▸ Your task
Extract every line that contains the string "exposures".

▸ Dataset extract
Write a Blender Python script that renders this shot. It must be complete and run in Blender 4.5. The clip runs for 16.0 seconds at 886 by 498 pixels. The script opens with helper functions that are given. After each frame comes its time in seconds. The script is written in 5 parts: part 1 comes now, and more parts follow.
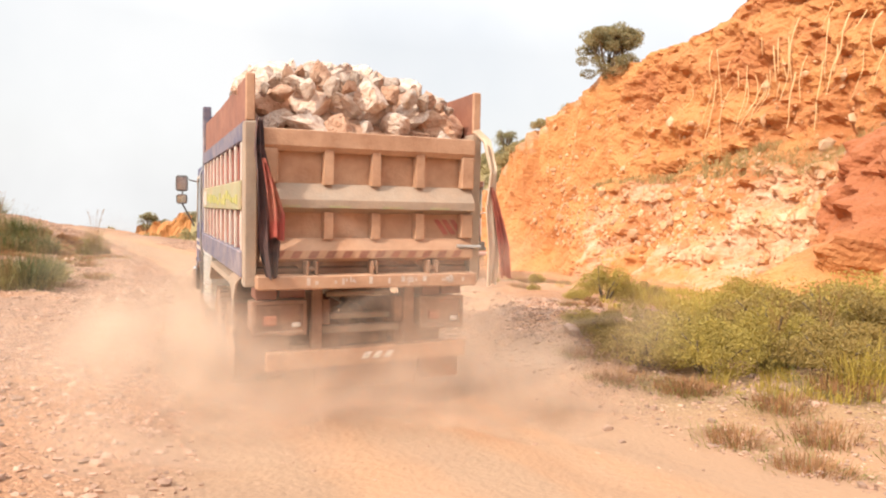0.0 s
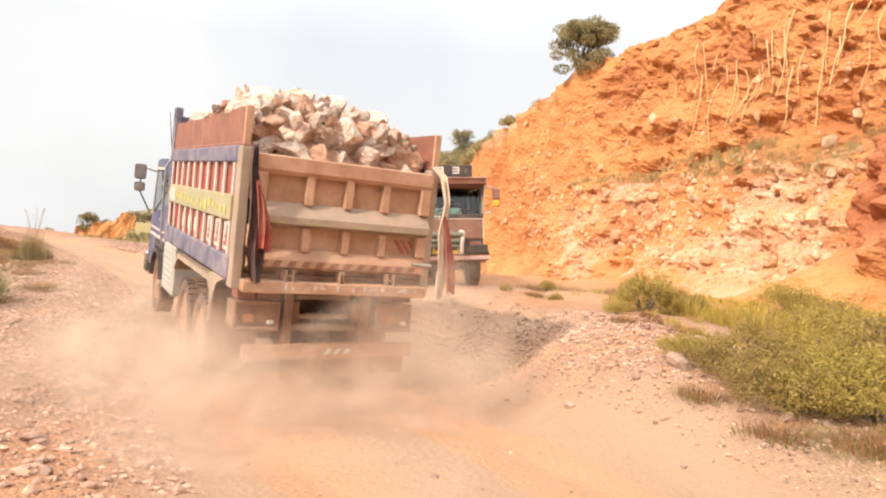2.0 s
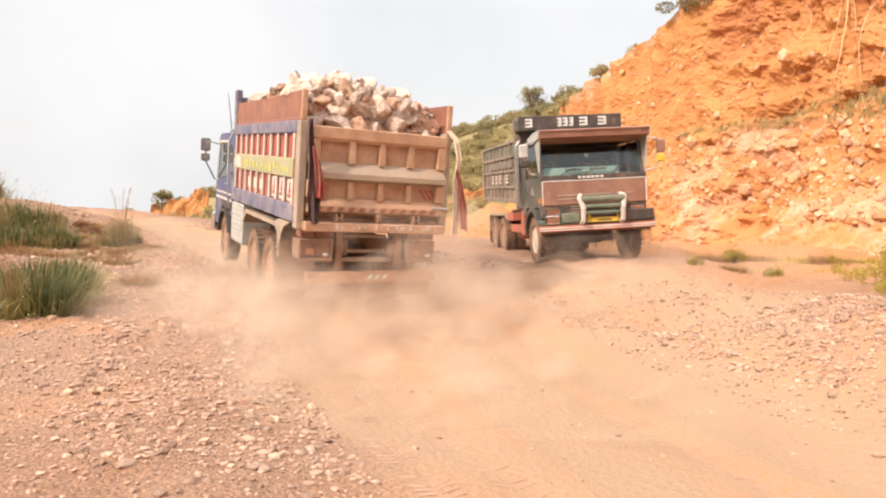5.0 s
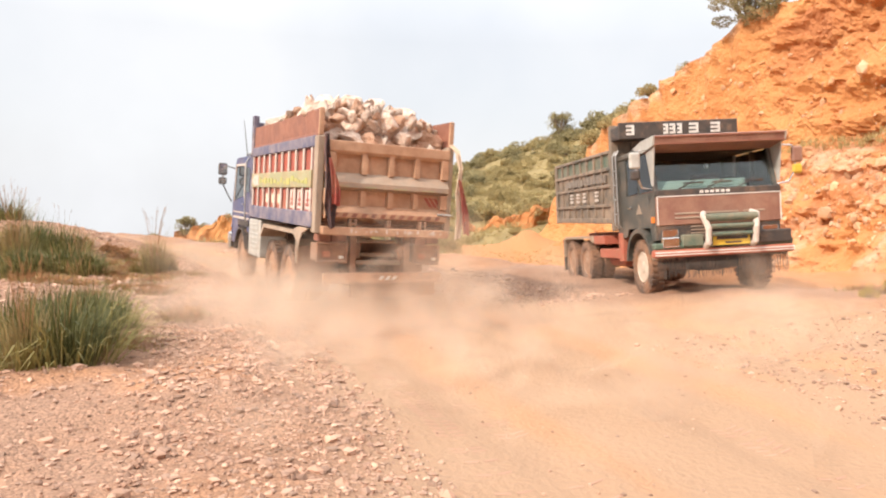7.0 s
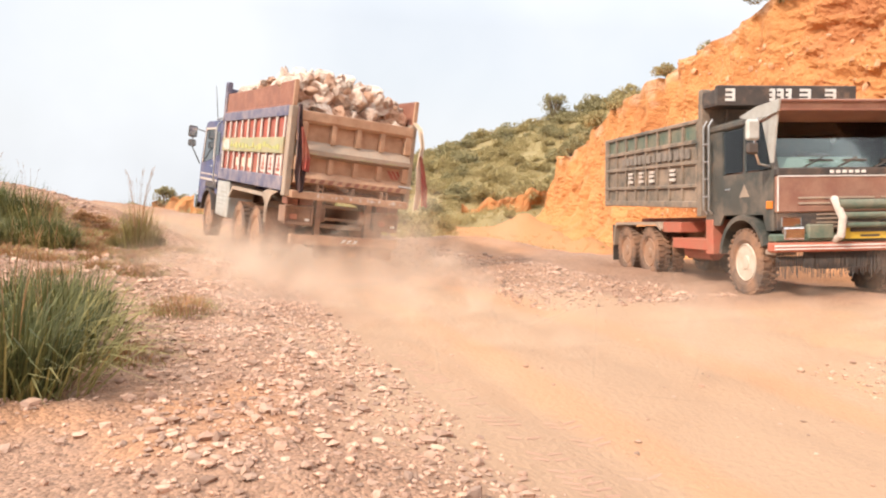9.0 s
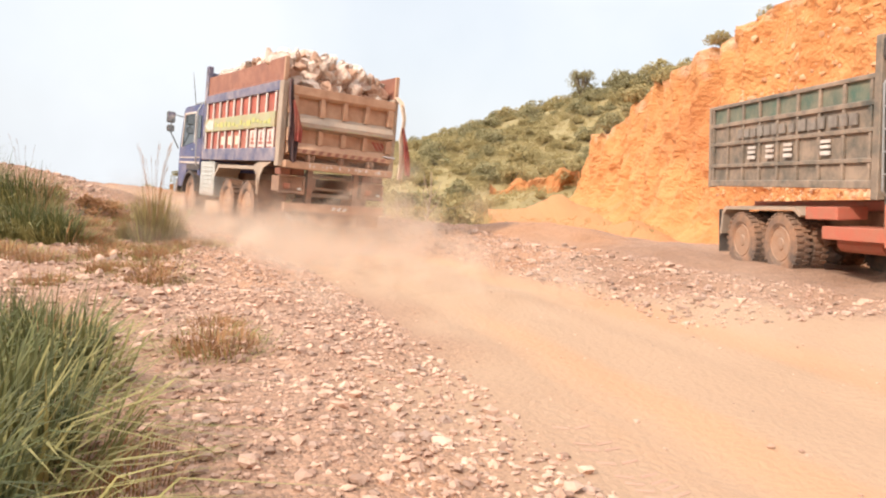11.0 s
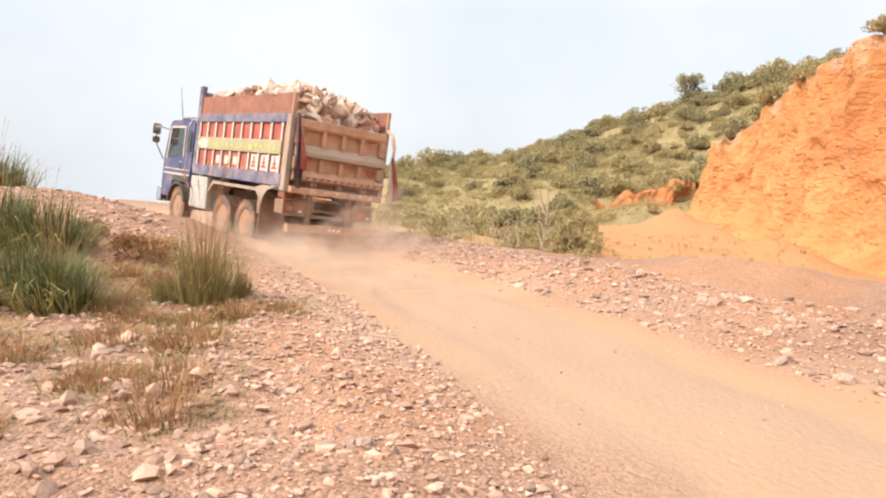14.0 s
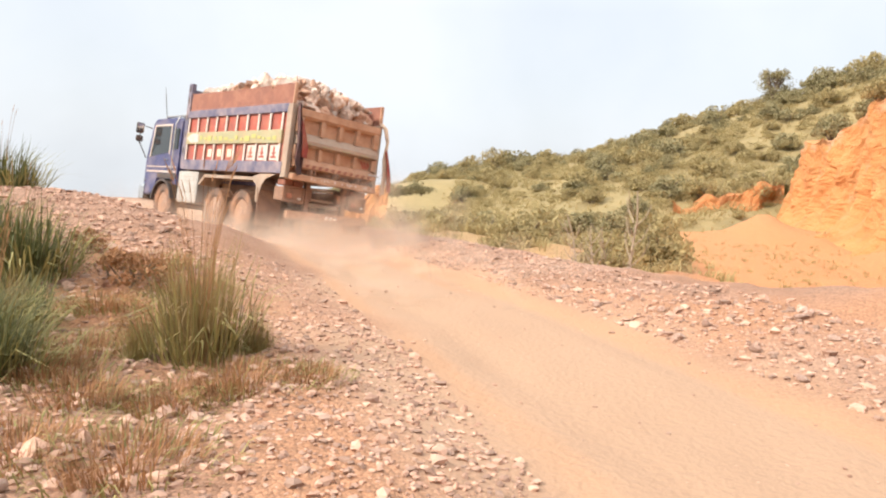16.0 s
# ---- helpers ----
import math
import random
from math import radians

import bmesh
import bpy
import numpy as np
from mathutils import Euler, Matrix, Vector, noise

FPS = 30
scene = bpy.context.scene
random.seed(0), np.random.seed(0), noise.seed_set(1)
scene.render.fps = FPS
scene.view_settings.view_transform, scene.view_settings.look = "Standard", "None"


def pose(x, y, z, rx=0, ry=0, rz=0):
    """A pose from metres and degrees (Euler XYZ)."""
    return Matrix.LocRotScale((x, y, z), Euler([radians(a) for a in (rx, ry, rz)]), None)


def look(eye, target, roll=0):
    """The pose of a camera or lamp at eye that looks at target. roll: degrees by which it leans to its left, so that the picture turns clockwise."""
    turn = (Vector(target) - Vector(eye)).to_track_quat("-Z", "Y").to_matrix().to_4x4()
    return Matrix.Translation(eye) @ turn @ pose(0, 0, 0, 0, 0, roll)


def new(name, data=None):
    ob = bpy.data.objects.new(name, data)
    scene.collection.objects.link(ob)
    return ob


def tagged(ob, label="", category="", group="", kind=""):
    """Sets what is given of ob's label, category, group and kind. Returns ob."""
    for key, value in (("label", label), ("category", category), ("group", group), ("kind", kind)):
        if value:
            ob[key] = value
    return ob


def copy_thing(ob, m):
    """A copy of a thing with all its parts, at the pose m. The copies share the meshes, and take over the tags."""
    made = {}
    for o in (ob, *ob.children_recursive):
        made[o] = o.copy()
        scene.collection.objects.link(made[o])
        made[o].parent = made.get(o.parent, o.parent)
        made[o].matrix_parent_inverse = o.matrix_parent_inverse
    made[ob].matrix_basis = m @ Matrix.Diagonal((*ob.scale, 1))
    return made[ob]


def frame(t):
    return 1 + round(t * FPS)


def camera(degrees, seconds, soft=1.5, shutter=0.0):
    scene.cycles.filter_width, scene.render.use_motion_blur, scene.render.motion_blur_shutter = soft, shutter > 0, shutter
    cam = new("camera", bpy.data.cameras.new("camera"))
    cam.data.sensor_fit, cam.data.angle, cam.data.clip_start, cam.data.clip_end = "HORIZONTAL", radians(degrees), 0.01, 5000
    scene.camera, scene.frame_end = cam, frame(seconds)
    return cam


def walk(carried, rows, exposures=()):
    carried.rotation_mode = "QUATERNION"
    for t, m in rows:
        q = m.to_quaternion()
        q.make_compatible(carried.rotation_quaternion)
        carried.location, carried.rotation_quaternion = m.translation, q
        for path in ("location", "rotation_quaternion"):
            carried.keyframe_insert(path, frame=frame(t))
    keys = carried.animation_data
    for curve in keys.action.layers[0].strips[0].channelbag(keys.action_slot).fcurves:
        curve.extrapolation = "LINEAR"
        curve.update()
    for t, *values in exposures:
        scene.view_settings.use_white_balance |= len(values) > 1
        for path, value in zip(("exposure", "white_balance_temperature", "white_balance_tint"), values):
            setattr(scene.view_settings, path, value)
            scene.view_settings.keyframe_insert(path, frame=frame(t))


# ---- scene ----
cam = camera(63.5, 16.0, soft=2.1)
METRES, EYE, TILT, LEAN, TURN = 22.388, 1.5, 0.0, 0.0, 0.0
ROWS = [
    (0.0, 0.0, 0.0, 0.0, 0.19, -2.74, -3.96),
    (0.5, -0.0129, 0.0298, -0.0005, -1.07, -2.26, -0.52),
    (1.0, -0.0297, 0.0567, -0.0016, -1.91, -2.83, -2.12),
    (1.5, -0.0459, 0.0785, -0.0026, -3.06, -2.7, -1.12),
    (2.0, -0.0601, 0.1044, -0.0044, -4.02, -2.44, -3.99),
    (2.5, -0.0753, 0.1267, -0.0036, -2.59, -1.95, -3.45),
    (3.0, -0.089, 0.1459, -0.0049, -4.2, -2.44, -5.55),
    (3.5, -0.1044, 0.1718, 0.0001, -0.93, -4.43, -4.09),
    (4.0, -0.1173, 0.1945, -0.0022, 0.47, -6.81, -1.61),
    (6.5, -0.1912, 0.329, -0.0189, 0.92, -3.22, -1.4),
    (7.0, -0.2085, 0.3557, -0.0221, 1.97, -3.29, -1.46),
    (7.5, -0.2245, 0.3883, -0.0257, 0.91, -4.76, -2.7),
    (8.0, -0.2416, 0.4165, -0.0286, 0.52, -5.96, -3.42),
    (8.5, -0.2534, 0.4434, -0.029, -1.28, -5.7, -3.29),
    (9.0, -0.2696, 0.4734, -0.0313, 0.34, -4.73, -3.57),
    (11.5, -0.3301, 0.6287, -0.0365, 2.33, -6.51, -3.03),
    (12.0, -0.3399, 0.6607, -0.0353, 3.79, -6.49, -2.56),
    (12.5, -0.3509, 0.6897, -0.0337, 5.39, -6.02, -2.38),
    (13.0, -0.3578, 0.7202, -0.0329, 6.5, -6.21, -2.79),
    (13.5, -0.3663, 0.7486, -0.0321, 8.19, -5.35, -0.93),
    (14.0, -0.3728, 0.7793, -0.0326, 8.67, -5.66, -2.31),
    (14.5, -0.3815, 0.8086, -0.0333, 11.69, -5.85, -1.65),
    (15.0, -0.3884, 0.8429, -0.0321, 12.12, -3.88, 0.11),
    (15.5, -0.3983, 0.8728, -0.0336, 13.49, -4.06, -2.27),
    (16.0, -0.4078, 0.9018, -0.0327, 13.66, -5.82, -2.69),
]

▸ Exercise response
def walk(carried, rows, exposures=()):
    for t, *values in exposures:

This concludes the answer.